Using the listing below, please print exactly the lines from the one with "Write the bpy" through the one with "scene.collection.objects.link(made[o])". Leave out every picture.

>> begin Dataset excerpts

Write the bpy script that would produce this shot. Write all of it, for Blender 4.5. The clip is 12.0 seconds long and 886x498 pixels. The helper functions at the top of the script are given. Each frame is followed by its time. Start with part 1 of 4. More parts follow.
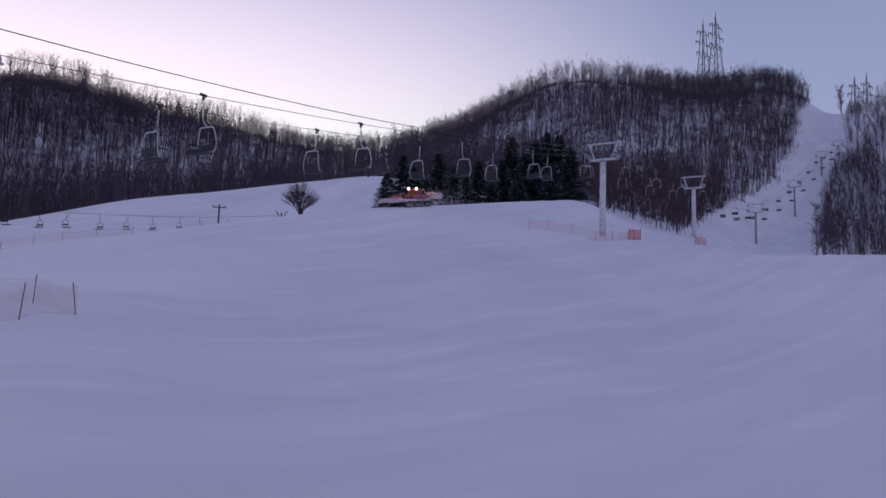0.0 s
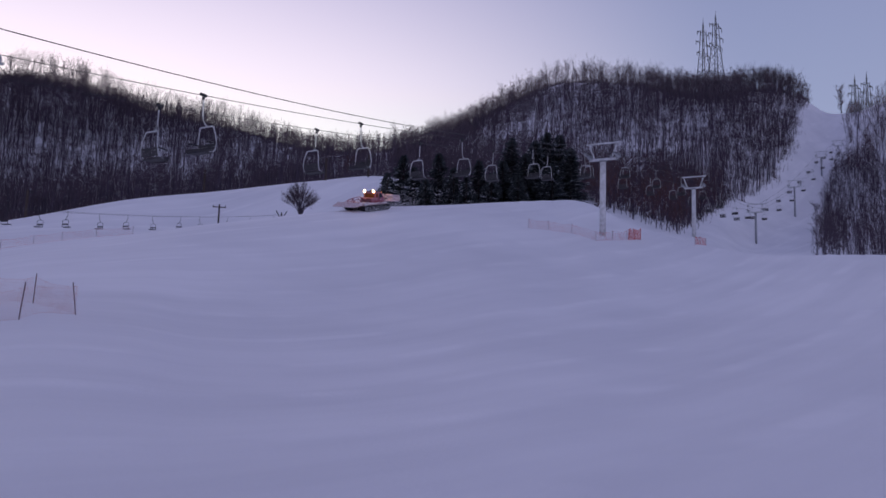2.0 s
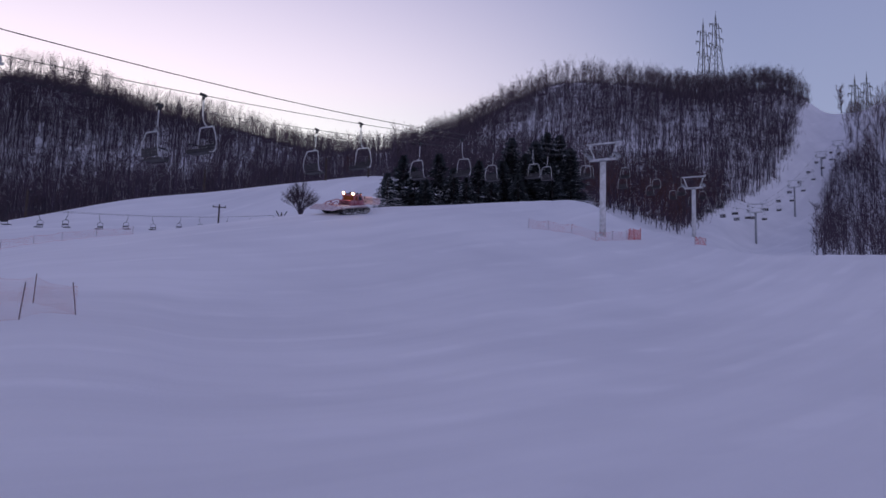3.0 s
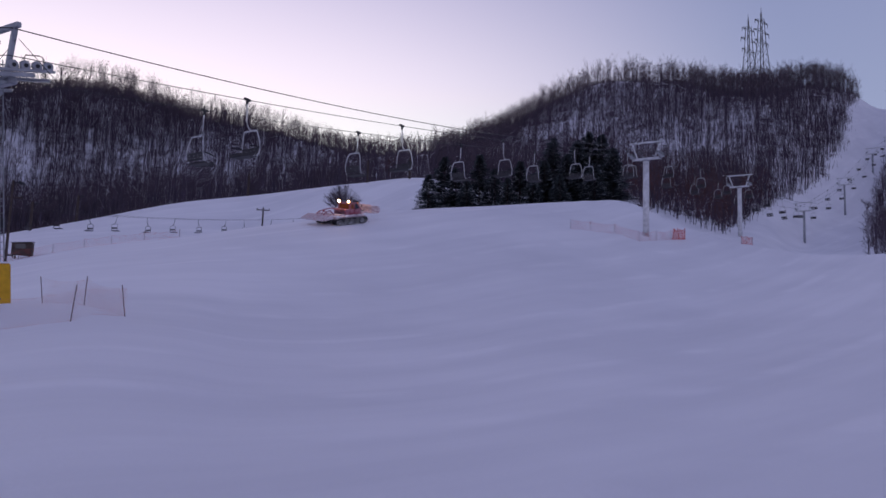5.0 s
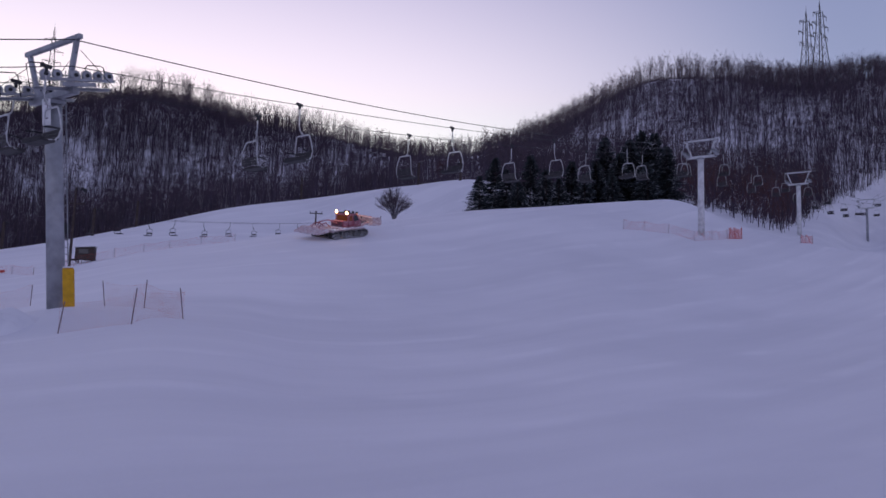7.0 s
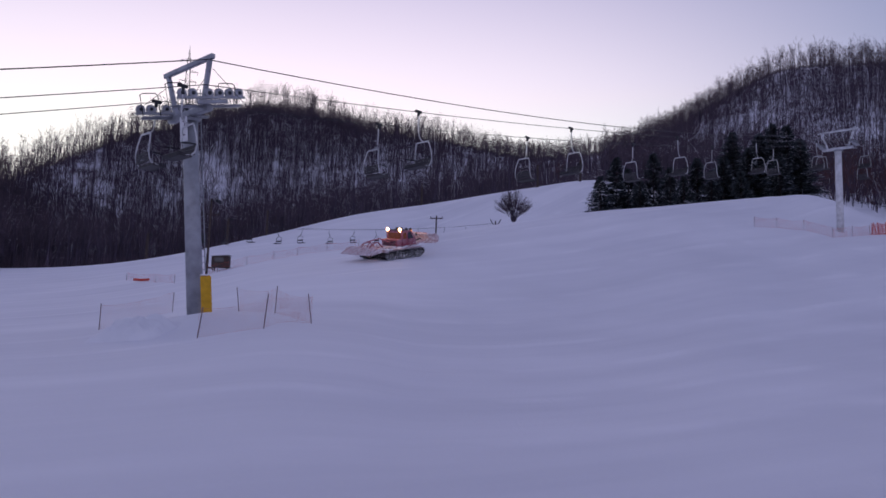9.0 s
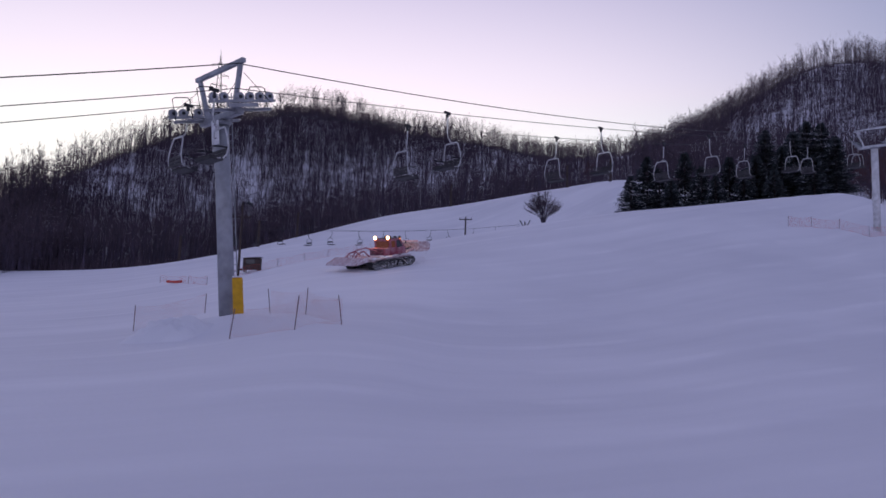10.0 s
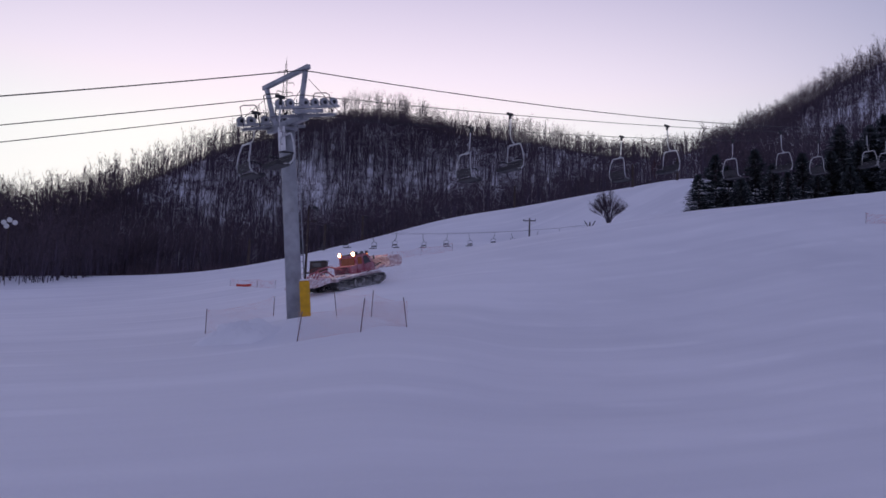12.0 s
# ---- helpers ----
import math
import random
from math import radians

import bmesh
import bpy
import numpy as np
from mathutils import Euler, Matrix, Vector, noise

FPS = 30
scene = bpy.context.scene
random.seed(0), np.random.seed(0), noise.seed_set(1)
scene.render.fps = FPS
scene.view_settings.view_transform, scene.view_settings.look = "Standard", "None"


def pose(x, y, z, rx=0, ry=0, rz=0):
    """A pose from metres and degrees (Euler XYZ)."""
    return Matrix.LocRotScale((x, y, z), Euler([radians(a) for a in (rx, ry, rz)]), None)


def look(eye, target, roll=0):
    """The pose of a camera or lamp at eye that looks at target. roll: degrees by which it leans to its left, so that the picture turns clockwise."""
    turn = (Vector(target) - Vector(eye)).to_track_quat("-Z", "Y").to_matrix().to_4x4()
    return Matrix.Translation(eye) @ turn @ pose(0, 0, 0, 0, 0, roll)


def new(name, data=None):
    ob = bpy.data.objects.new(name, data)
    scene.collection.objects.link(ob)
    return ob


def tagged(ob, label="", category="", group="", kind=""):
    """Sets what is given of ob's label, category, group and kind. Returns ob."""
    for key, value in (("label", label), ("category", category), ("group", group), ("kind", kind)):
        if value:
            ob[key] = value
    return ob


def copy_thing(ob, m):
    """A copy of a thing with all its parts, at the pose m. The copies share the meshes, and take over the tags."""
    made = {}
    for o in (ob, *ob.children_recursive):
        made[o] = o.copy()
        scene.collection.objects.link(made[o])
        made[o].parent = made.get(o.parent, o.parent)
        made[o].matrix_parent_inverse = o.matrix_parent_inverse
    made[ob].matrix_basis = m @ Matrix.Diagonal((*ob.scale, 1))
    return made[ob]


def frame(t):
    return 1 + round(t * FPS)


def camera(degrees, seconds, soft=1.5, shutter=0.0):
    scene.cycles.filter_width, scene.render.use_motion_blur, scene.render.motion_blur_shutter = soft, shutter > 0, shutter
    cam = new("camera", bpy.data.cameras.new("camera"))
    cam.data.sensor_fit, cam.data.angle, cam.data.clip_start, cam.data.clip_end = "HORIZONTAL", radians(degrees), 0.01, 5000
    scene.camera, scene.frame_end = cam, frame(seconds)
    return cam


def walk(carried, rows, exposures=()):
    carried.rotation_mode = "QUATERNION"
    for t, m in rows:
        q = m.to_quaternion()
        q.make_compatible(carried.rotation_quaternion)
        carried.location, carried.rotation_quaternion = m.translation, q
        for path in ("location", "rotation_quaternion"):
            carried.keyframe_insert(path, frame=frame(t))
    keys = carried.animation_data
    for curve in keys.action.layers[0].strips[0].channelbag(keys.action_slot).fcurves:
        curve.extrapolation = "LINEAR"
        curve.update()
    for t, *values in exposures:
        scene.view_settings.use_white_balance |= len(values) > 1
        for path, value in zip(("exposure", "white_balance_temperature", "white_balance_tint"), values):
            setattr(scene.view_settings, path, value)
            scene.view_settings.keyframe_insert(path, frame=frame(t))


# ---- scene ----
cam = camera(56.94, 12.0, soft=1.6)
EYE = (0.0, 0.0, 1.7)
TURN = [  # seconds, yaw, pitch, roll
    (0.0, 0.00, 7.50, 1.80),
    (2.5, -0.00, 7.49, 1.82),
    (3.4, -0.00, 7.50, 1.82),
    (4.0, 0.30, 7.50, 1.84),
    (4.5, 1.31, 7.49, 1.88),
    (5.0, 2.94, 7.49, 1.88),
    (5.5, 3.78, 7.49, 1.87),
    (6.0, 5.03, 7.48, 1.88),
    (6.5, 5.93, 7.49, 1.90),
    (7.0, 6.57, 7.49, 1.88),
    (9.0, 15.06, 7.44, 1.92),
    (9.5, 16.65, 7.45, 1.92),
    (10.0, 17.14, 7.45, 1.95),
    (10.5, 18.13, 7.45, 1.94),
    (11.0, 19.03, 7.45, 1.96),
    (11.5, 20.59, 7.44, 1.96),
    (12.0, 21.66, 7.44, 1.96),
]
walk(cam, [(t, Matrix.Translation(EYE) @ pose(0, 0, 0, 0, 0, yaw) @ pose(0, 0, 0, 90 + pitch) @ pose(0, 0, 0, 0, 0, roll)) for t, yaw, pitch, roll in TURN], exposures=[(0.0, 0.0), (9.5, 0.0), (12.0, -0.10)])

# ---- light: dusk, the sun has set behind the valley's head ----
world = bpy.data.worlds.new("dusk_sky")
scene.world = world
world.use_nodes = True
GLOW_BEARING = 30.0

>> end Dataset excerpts
>> begin Dataset excerpts

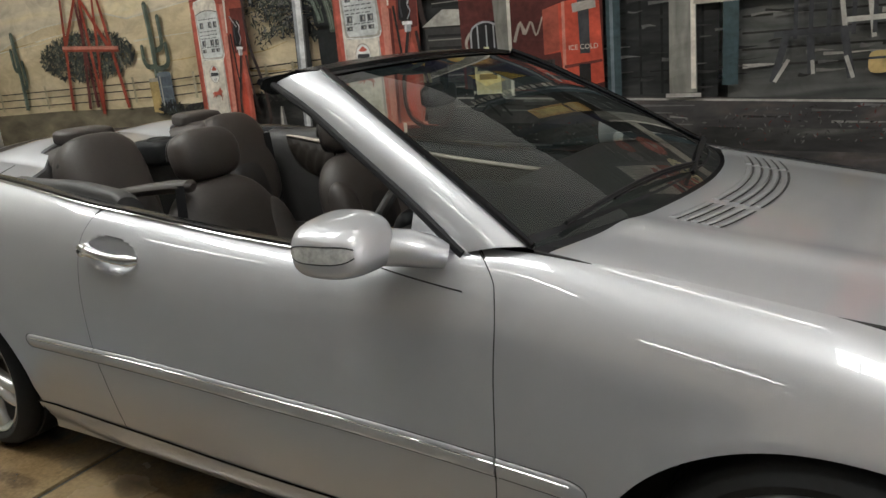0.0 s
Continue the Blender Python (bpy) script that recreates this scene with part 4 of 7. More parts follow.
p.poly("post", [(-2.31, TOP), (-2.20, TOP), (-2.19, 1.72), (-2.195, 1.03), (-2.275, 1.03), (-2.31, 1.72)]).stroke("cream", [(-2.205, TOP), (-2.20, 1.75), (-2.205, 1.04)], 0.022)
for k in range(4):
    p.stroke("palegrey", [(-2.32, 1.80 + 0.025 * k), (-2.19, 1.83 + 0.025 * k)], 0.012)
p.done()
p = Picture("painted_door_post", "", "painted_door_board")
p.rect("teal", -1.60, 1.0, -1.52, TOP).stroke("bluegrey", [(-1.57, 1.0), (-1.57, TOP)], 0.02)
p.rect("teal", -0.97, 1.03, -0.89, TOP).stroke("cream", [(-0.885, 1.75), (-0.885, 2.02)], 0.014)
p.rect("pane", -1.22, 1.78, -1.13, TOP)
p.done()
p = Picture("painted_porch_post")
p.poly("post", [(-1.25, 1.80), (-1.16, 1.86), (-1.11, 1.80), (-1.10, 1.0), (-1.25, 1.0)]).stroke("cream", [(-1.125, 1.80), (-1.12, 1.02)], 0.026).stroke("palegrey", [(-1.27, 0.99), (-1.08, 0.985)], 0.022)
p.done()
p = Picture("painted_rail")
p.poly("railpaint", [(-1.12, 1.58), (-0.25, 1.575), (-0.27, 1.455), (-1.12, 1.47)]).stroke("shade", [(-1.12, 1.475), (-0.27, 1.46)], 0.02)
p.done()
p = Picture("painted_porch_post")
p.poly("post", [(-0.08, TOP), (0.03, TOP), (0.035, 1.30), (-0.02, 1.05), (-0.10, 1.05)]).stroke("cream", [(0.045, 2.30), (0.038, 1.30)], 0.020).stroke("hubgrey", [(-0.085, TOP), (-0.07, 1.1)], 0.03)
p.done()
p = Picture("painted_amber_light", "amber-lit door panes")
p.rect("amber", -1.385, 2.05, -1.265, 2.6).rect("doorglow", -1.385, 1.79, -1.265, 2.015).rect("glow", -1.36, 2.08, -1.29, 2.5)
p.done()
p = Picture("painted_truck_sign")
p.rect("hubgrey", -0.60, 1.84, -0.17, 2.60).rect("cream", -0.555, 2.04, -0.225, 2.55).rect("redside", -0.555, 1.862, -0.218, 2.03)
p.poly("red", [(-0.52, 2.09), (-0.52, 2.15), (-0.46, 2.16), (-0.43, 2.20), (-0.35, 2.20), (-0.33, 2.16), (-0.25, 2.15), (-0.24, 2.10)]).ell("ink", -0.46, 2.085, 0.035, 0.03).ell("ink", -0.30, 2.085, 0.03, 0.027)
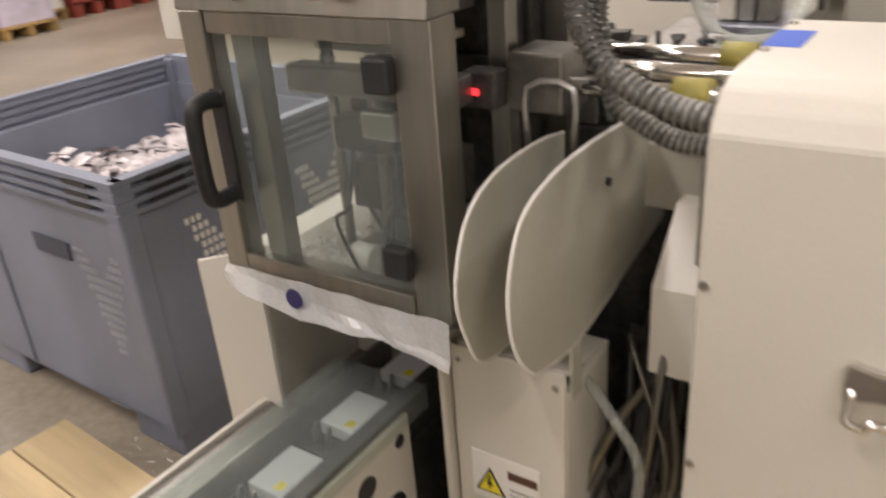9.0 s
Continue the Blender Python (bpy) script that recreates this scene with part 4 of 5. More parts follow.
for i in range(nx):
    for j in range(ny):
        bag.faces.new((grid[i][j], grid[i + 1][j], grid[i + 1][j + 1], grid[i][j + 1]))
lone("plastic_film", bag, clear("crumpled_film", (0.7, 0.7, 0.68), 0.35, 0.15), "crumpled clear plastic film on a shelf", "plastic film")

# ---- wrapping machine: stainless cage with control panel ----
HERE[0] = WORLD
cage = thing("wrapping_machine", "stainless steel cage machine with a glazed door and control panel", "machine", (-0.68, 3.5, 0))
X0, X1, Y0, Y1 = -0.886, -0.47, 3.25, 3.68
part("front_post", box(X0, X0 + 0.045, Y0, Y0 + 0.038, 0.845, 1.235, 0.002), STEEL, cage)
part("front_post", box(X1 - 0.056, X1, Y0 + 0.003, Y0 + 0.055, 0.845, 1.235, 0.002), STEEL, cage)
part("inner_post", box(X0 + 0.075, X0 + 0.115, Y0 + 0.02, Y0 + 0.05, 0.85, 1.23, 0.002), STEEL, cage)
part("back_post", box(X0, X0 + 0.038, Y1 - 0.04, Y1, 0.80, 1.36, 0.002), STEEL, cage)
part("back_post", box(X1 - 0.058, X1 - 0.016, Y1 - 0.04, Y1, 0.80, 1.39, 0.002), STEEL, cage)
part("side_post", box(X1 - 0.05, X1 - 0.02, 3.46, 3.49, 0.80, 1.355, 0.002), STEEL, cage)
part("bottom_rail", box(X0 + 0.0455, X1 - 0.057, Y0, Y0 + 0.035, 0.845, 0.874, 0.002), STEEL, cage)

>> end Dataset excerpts

» **In response**:
Write the bpy script that would produce this shot. Write all of it, for Blender 4.5. The clip is 12.0 seconds long and 886x498 pixels. The helper functions at the top of the script are given. Each frame is followed by its time. Start with part 1 of 4. More parts follow.
0.0 s
2.0 s
3.0 s
5.0 s
7.0 s
9.0 s
10.0 s
12.0 s
# ---- helpers ----
import math
import random
from math import radians

import bmesh
import bpy
import numpy as np
from mathutils import Euler, Matrix, Vector, noise

FPS = 30
scene = bpy.context.scene
random.seed(0), np.random.seed(0), noise.seed_set(1)
scene.render.fps = FPS
scene.view_settings.view_transform, scene.view_settings.look = "Standard", "None"


def pose(x, y, z, rx=0, ry=0, rz=0):
    """A pose from metres and degrees (Euler XYZ)."""
    return Matrix.LocRotScale((x, y, z), Euler([radians(a) for a in (rx, ry, rz)]), None)


def look(eye, target, roll=0):
    """The pose of a camera or lamp at eye that looks at target. roll: degrees by which it leans to its left, so that the picture turns clockwise."""
    turn = (Vector(target) - Vector(eye)).to_track_quat("-Z", "Y").to_matrix().to_4x4()
    return Matrix.Translation(eye) @ turn @ pose(0, 0, 0, 0, 0, roll)


def new(name, data=None):
    ob = bpy.data.objects.new(name, data)
    scene.collection.objects.link(ob)
    return ob


def tagged(ob, label="", category="", group="", kind=""):
    """Sets what is given of ob's label, category, group and kind. Returns ob."""
    for key, value in (("label", label), ("category", category), ("group", group), ("kind", kind)):
        if value:
            ob[key] = value
    return ob


def copy_thing(ob, m):
    """A copy of a thing with all its parts, at the pose m. The copies share the meshes, and take over the tags."""
    made = {}
    for o in (ob, *ob.children_recursive):
        made[o] = o.copy()
        scene.collection.objects.link(made[o])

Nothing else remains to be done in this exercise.